ISLAMABAD - The Chairman Capital Development Authority (CDA) on Thursday unveiled - the most equivocal and vague - Authority’s budget of Rs28.32 billion for the fiscal year 2012-13.
A hefty amount of Rs16.025 billion has been set aside for the development of the federal capital, but against what sort of development it would be utilized, the budget document is silent about it. It is also first time in the Authority’s history that 31 per cent (Rs4.5 billion) of the allocations made under the self-financing account would go for some “unforeseen works”.
The total outlay of budget for upcoming fiscal year is approximately 18 percent higher than the outgoing financial year 2011-12. The Authority will generate Rs26.072 billion through its own resources, that is, Rs21.423 billion through sale of residential and commercial plots and Rs4.648 billion through revenue department that includes property tax, water charges, toll tax, municipal receipts, interest on deposits, sanitary receipts and other municipal charges.
The federal government would provide Rs1.69 billion to the Authority under Public Sector Development Programme (PSDP) and Rs1.798 billion under maintenance grant.
The maintenance grant would be utilized against the maintenance of government buildings including Presidency and Prime Minister House, Pak Secretariat, Parliament House, Parliament Lodges and other buildings. While Rs1.69 billion under PSDP would be utilized against 12 projects. The non-development budget is estimated to be Rs12.295 billion, which is 43 percent of the total outlay of the budget and 26 percent higher than the last financial year’s allocations under this head.

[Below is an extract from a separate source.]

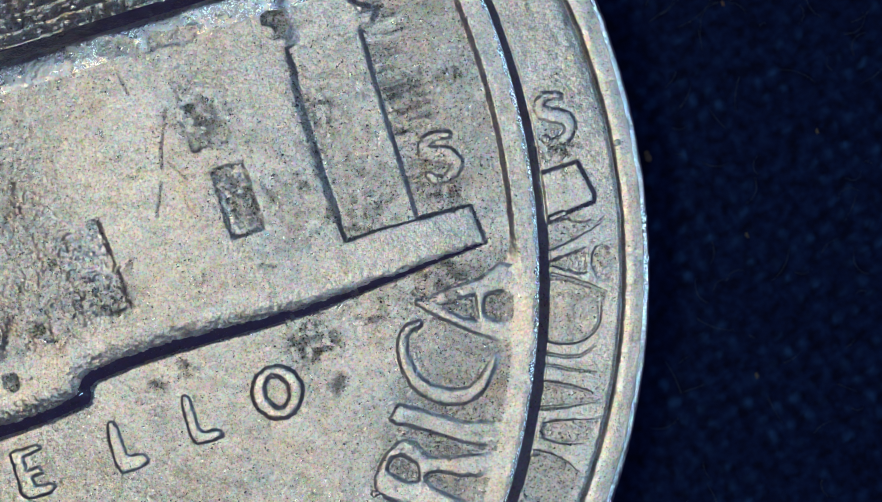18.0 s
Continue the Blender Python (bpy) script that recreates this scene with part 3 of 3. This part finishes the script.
def fuzz_mesh(count=460):
    """Loose fibre ends that stand out of the weave beside the coin."""
    rnd = np.random.RandomState(5)
    verts, faces = [], []
    for _ in range(count):
        px, py = rnd.uniform(3, 16.5), rnd.uniform(-10, 10)
        if math.hypot(px, py) < 11.2:
            continue
        heading, bend, length = rnd.uniform(0, 2 * np.pi), rnd.uniform(-2.5, 2.5), rnd.uniform(0.15, 0.8)
        t = np.linspace(0, 1, 8)
        a = heading + bend * t
        cx, cy = px + np.cumsum(np.cos(a)) * length / 8, py + np.cumsum(np.sin(a)) * length / 8
        cz = swell(cx, cy) - 0.05 + rnd.uniform(0.03, 0.16) * np.sin(np.pi * t)
        r = 0.007 * (1 - 0.5 * t)
        base = len(verts) * 3
        ring = [np.stack([cx - np.sin(a) * r * q, cy + np.cos(a) * r * q, cz + r * h], axis=1) for q, h in ((1, 0), (-1, 0), (0, 1.4))]
        verts.extend(np.stack(ring, axis=1).reshape(-1, 3, 3))
        for k in range(7):
            for j in range(3):
                faces.append((base + k * 3 + j, base + k * 3 + (j + 1) % 3, base + k * 3 + 3 + (j + 1) % 3, base + k * 3 + 3 + j))
    return mesh_from("fuzz", np.array(verts).reshape(-1, 3) * MM, np.array(faces), FIBRE)


tagged(part("fuzz", fuzz_mesh(), cloth, "fine loose blue fibres"), kind="stuff")


def fleck(at_x, at_y, radius, seed, material):
    """A crumb of lint on the cloth, built about its own base."""
    bm = bmesh.new()
    bmesh.ops.create_icosphere(bm, subdivisions=3, radius=1.0)
    off = Vector((seed * 1.7, seed * 0.9, seed * 2.3))
    for v in bm.verts:
        k = radius * MM * (1 + 0.5 * noise.noise(v.co * 1.6 + off))
        v.co = Vector((v.co.x * k * 0.7, v.co.y * k * 1.3, (v.co.z * 0.7 + 0.55) * k))
    me = bpy.data.meshes.new("lint_fleck")
    bm.to_mesh(me)
    bm.free()
    me.materials.append(material)
    for p in me.polygons:
        p.use_smooth = True
    ob = tagged(new("lint_fleck", me), "tiny crumb of lint lying on the navy cloth", "lint", "lint crumbs on the cloth")
    return ob, Matrix.Translation((at_x * MM, at_y * MM, (float(swell(at_x, at_y)) - 0.03) * MM))


GREY_LINT = plain("grey_lint", (0.10, 0.10, 0.09))
flecks = [fleck(10.80, -1.50, 0.068, 1, LINT), fleck(12.6, 0.4, 0.03, 2, LINT), fleck(11.9, -3.1, 0.035, 3, GREY_LINT), fleck(13.4, -1.9, 0.03, 4, GREY_LINT),
          fleck(12.1, 3.3, 0.03, 5, LINT), fleck(14.3, 1.8, 0.03, 6, GREY_LINT), fleck(11.4, -5.2, 0.035, 7, GREY_LINT), fleck(13.0, 5.4, 0.03, 8, LINT)]


# ---- movement: the cloth is slid and turned under the lens with the coin on it ----
def motions():
    slide = [(t, pose(px * MM, py * MM, lift * MM, 0, 0, turn)) for t, px, py, lift, turn in SLIDE]
    for ob in (coin, cloth):
        walk(ob, slide)
    for ob, local in flecks:
        walk(ob, [(t, m @ local) for t, m in slide])


motions()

The Authority has earmarked Rs2.245 billion for 11 of its “new priority projects” - Rs500 million for the construction of 6000 flats including infrastructure development of Sector I-15, Rs400 million for Islamabad Metro Bus Service, Rs300 million each for construction of Margalla Avenue, construction of 11th Avenue and construction of pedestrian under passes in the federal capital, etc.